The Denver Post published a series of articles in 2017, reporting financial mismanagement at the nonprofit Humanwire, owned by entrepreneur Andrew Baron, who has long claimed the newspaper failed to accurately portray his organization.
Following the reporting, however, the 20th Judicial District Attorney’s Office charged Baron with charity fraud, to which he eventually pleaded no contest, resulting in his record being sealed.
In 2018, a Boulder judge sentenced Baron to a one-year deferred sentence and ordered him to pay restitution.

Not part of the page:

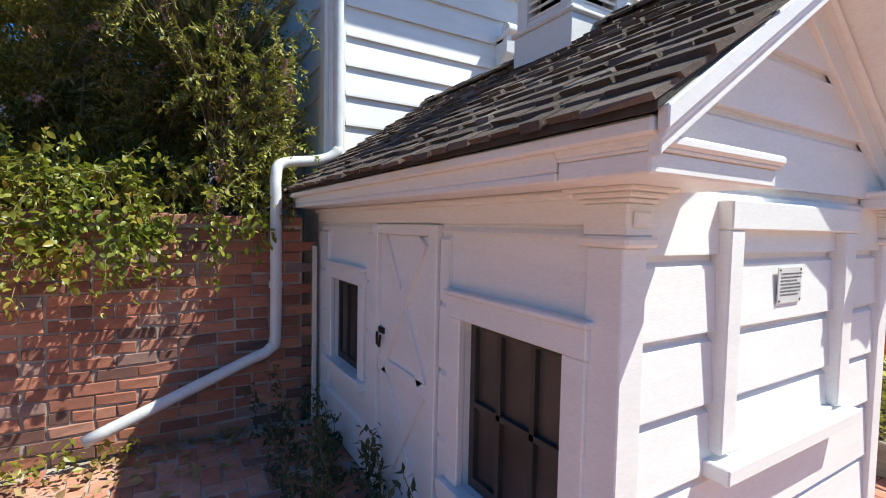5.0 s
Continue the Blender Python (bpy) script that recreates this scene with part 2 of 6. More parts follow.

To this day, Baron denies wrongdoing and has long sought a correction from the newspaper, even posting his own version of the story on his blog Dembot.
In his lawsuit, Baron said he counted 120 inaccuracies across six stories reported on him in the Denver Post and the Boulder Daily Camera.
To justify filing his lawsuit nearly seven years after the Denver Post last printed his name — and four years after the statute of limitations lapsed — Baron cited a 2024 email in which editor Lee Ann Colacioppo told him to stop asking for a correction and to stop defaming her reporter.
In his order, Kotlarczyk said the idea of an email exchange resetting the statute of limitations ultimately led to “an absurd result — effectively giving defamation plaintiffs a never-expiring claim against media companies.”
In dismissing the case on timeliness grounds, Kotlarczyk declined to address jurisdictional challenges raised by Alden’s president and left the merits of Baron’s consumer claims untouched.
On Jan. 17, Baron sued the Post’s investment fund owner Alden Global Capital, along with its president Heath Freeman and chief of investments Randall Smith. Rather than defamation claims, Baron cited the Colorado Consumer Protection Act, arguing that the company was misleading consumers through policies promising to pursue the truth.
The son of famed trial lawyer Fred Baron, Andrew Baron claimed to be the victim of a general decline in news quality prompted by Alden’s mismanagement of its newspapers and practice of cutting resources even when publications turn a profit.
In the 50-page complaint, Baron claimed the company violated consumer rights “by promoting themselves as publishers of ethical journalism through their operational policies, while failing to meet such policy standards in practice.”
Alden Global Capital is represented by civil rights attorney Michael Beylkin, who declined to speak with Courthouse News.
Baron, who represented himself through the litigation, did not immediately respond to a request for comment.